A HORA DA ESTRELA

Por Helder Francisco...

“Encontrar-se consigo própria era um bem que até então não conhecia.” Talvez um dos principais limites a que Macabéa estava privada de saber, era o do encontro com sua própria existência. Menina debilitada, insossa, sem gosto pela vida, natureza essa transformada pelo desfecho infantil que tivera, vivia sem expectativa, a própria existência encarregou-se de lhe tirar o ânimo, a vontade de ser feliz. A acomodação de início lhe parece bastante, pra quem perdeu os pais ainda criança e pra quem teve como madrasta uma tia infeliz. O pouco que aparecia seria lucro, o que a vida lhe reserva-se seria o bastante. Aos poucos se percebe sem vida, o sistema biológico que tinha lhe dava locomoção, ainda que por dentro não se encontra-se. A nós, Macabéa parece parasitar, estrela que não brilha não traz encanto, não atrai atenção, pobre Macabéa, cabelo de sopa quando não tira o apetite, cria desconfiança.

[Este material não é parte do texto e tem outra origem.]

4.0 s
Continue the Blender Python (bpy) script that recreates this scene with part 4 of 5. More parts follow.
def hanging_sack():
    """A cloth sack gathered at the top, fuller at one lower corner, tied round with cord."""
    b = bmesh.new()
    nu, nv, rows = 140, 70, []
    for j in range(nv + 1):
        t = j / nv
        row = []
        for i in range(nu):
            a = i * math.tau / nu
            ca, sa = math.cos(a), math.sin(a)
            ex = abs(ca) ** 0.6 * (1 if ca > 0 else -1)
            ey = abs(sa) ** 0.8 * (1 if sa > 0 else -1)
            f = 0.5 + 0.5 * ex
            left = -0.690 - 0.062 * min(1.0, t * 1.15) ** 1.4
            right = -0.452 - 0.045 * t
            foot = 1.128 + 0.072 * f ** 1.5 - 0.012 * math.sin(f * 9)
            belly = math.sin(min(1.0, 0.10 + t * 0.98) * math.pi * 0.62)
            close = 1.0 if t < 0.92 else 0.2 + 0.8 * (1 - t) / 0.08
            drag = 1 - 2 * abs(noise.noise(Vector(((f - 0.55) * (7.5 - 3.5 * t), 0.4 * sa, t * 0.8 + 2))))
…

Procurar-se nos limites foi à ilusão de Macabéa. O pouco falar, o pouco entender, cuidar-se, tira da pobre menina o encanto de viver. Procurar-se requer esforço, não dá para achar-se fora de si. Macabéa sempre fora obrigada a não experiênciar a realidade humana, privada das dores, nada de lembranças dos pais, nada de lágrimas, sua tia tirou-lhe toda a percepção existencial de sua vida. Macabéa encontrava-se perdida. Nem a morte da tia lhe causa dor, pois com a própria tia assim aprendera.  O contato com a realidade, um dos limites da linguagem no livro apontado, tira de Macabéa todo o encanto da vida. Limites que vão sendo o soco no estomago, de alguém que busca por si. A própria linguagem na “A Hora da Estrela”, torna-se um limite que acompanhada da angústia faz do conto a busca de encontro de alguém que pouco existiu.

Obrigada a procurar uma verdade que ultrapassar-se a si mesma, Macabéa, ainda que de forma ingênua, busca a compreensão para sua existência. Desamparada pela condição humana, a menina magra, sem peito e de cabeça chata, hora parece conceder ao leitor da “Hora da Estrela” uma mísera interpretação de sua vida com a filosofia. O perguntar, questionar, o querer respostas, ainda que sem compreensão, faz da filosofia um ponto de partida para seu encontro. Talvez por isso Macabéa espanta-se com o seu próprio encontro. O acha-se da ao ser a confirmação de existência. A visão de mundo é algo que requer de si um possui-se. É preciso viver das próprias entranhas, quebrar o silêncio posto e achar na palavra o significado da vida.

A narração do livro traz em si a existência humana, talvez essa seja a grande angústia de Macabéa. Ansiedade que se compartilha com o leitor. “Quem eu sou? O que cabe em meu nome?” Abrir a possibilidade de enxergar o mundo dá à existência a compreensão de finalidade. Fazendo uma ponte com o pensamento platônico podemos encontrar uma ligação entre a compreensão dos dois mundos platônicos e as realidades vividas por Macabéa. Os mundos apontados por Platão são os suprassensíveis, aqueles que vivenciamos, experimentamos e aqui atribuímos a Macabéa como o mundo em ruinas, o mundo da feiura, da decadência, aquele que desperta em Macabéa o desejo de aspirina para aliviar o que lhe doí.

O outro mundo seria o mundo das ideias aquele que despertam-na sem sal. No mundo das ideias a necessidade de significação de existência se dá pelo fato de que os padrões de beleza situam-se nas essências superiores, ligadas diretamente ao ser. Daí a definição de beleza de um ser material em Platão depender da maior ou menor comunicação que tal ser possua com a beleza absoluta, que subsiste pura, imutável, eterna, no mundo sensível das ideias. O contato com o mundo que antes privava Macabéa de viver, hoje dar a ela a possibilidade de encontrar-se, a mudança existente depois da morte da tia que vai se dando gradativamente, eleva em Macabéa o desejo do conhecer, desejo este que se conclui com a morte de Macabéa, morte está que dá, a Macabéa, o desfecho final da estrela.

REFERÊNCIA BIBILIOGRAFICA.
LISPECTRO, Clarice. A Hora da Estrela. Rio de Janeiro, Rocco, 1998.